ARTIST

STATEMENT

THE ARTISTIC LANGUAGE

 

The creation of my art work focuses on abstract, minimalistic and materialistic paintings that explore the line between two-dimensionalism and three-dimensionalism art, through an examination of the spectrum that lies between the post minimalist and expressionistic art. 

The paintings rely on modernist traditions while at the same time constantly challenging them, thus forming a discourse on abstract expression through the monochromatism of primary colors. It is composed of expressive textures that explore the various parts of the painting, while creating an interaction between them. The various parts of the painting are formed as flat textures or occasionally as a relief, and meet in a single pictorial space as if they were separate spaces, meeting against their own will. The pictorial space presents itself as one of the various parts which constitute the painting, thus creating a minimalistic relationship – an encounter between the expressive materialism and the huge space which, remaining partially blank, summons a similar encounter between the work and the space in which it is presented. 

The works are created mostly on a large scale in order to emphasize the proportion between their size and the size of the physical body of the observer who is  interacting with the painting space as well as its various parts, becoming an additional part of it, a complementary part, if he or she chooses it to be so. 

 

THE MATERIAL, THE SURFACE, THE OBSERVER – FROM OBSERVING TO UNDERSTANDING 

 

The language of my works – along with its various parts – which being formed through the works, expresses

a sensual and emotional world based on observation and reliance on various insights derived from the realms of philosophy and additionally from the world of Jewish Kaballah. 

The Tzimtzum, a Hebrew word which can be translated  as constriction, condensation or withdrawal, is mentioned in the Kaballah teaching of “Ha’ARI” – Rabbi Isaac Luria Ashkenazi – as a void, an empty space.

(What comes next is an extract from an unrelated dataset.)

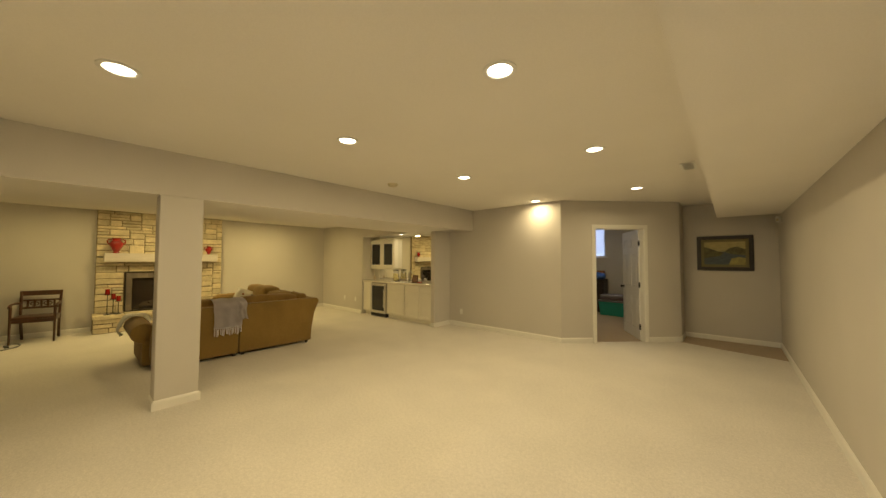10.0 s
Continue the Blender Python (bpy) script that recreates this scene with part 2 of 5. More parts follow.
# the wall with the door, at 45 degrees
DW0 = (-2.93, 15.71)
DW = pose(DW0[0], DW0[1], 0, 0, 0, 45)
DW_LEN, DOOR_S0, DOOR_S1, DOOR_H = 2.26, 0.64, 1.57, 2.08


def angled(name, boxes, material, label, category, bevel=0.0):
    bm = B(*boxes, bevel=bevel)
    ob = solid(name, bm, material, label, category, "structure")
    ob.matrix_world = DW
    return ob


angled("wall_door", [(0, DOOR_S0, 0, T, 0, CEIL), (DOOR_S1, DW_LEN, 0, T, 0, CEIL), (DOOR_S0, DOOR_S1, 0, T, DOOR_H, CEIL)],
       PAINT, "matte greige painted wall around a doorway", "wall")
HALL_X, HALL_Y = -1.33, 17.9
wall("wall_hall", (HALL_X - T, HALL_X, 17.31, HALL_Y, 0, CEIL))
wall("wall_picture", (HALL_X - T, 0, HALL_Y, HALL_Y + T, 0, CEIL))
BED_Y, BW0, BW1, BZ0, BZ1 = 20.4, -4.45, -3.42, 1.60, 2.47
wall("wall_bedroom", (-5.2, -1.33, BED_Y, BED_Y + T, 0, BZ0), (-5.2, BW0, BED_Y, BED_Y + T, BZ0, CEIL), (BW1, -1.33, BED_Y, BED_Y + T, BZ0, CEIL),
     (BW0, BW1, BED_Y, BED_Y + T, BZ1, CEIL), (-5.2, -5.08, 15.91, BED_Y, 0, CEIL), (HALL_X - T, HALL_X, HALL_Y + T, BED_Y, 0, CEIL))

# floor and ceilings
solid("floor", B((-10.7, 0.2, 0.9, 20.6, -0.12, 0)), CARPET, "cream cut-pile wall-to-wall carpet", "carpet", "structure")
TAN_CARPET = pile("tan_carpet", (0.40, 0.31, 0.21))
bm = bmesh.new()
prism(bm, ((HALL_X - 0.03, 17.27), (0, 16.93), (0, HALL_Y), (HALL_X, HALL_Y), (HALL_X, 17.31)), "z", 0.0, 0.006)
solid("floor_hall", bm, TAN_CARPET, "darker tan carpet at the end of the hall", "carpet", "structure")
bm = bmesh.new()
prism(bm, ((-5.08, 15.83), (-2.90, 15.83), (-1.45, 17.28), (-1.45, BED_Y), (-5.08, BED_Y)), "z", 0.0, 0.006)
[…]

According to  the Kaballah, the human creature, confined within the  limits of his narrow world, can become creative and grow out from his or her narrow base - ’the tzimtzum’ (’the tzimtzum’ can be interpreted as "to be reduced" or as void).

The void of 'The tzimtzum' seems empty but has a base to become creative and grows from it, this happens through an encounter with other worlds. Thus the void is a space of concise essence, containing within itself

a whole and entire universe which leads towards creation, completion and evolvement.  

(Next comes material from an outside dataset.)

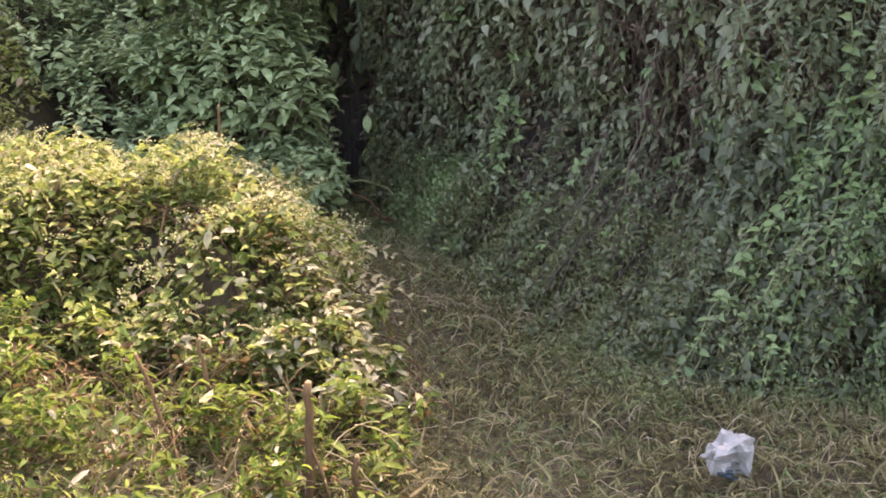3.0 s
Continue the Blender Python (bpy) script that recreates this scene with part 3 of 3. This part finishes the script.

In the writings of the philosopher Gaston Bachelard whose book “The Poetics of Space” refers to  an endless, hypothetical and imagined space, in which neither its ending nor its boundaries can be grasped, Bachelard claims that the result of human beings encountering a vague space is "pure imagination". It is exclusively associated with physical sensations and  historical memory (this historical memory is mentioned in Bachelard’s 

writings and is explained as a kind of memory that exists within the human psyche and is shared by 

society as a whole and derives support from collective/cultural knowledge). An encounter between a human being and the void, is  the one enabling the completion of the vague spaces in our world and

gives meaning to the surface of the known world. According to these philosophical modes of thinking, 

the presence of a human being within a certain space, enables him or her to complement the boundaries

of the vague space. 

My work of art as noted, is characterized by fragments of expressive materialism and additionally by a void,

 just as a Tzimzum, and vague boundaries, create an interaction between basic humanity and the basic properties of the painting. In this way, the encounter of the observer with the fragments of the worlds represented in the painting and additionally, with the void, forces the  viewer to confront his or her sense of Tzimzum. This narrow base, and what is lacking enables him or her to be present, accepting and eventually to become a part of the art work and to complement it. The encounter elicits the observer’s historical memory and his or her complementary imagination. Thus his or her ability to complement and find meaning evolves out of his or her personal void and creates a whole and  entire universe, but only when he or she chooses to do so. 

While observing the work, the viewer is enabled to complement the various parts of it through his or her

sensual imagination, complementing each part of the painting which struggles to express itself and establish its presence with the whole in which it exists. He or she complements the work and becomes complete, creating 

and growing as a 'whole', derived from a void.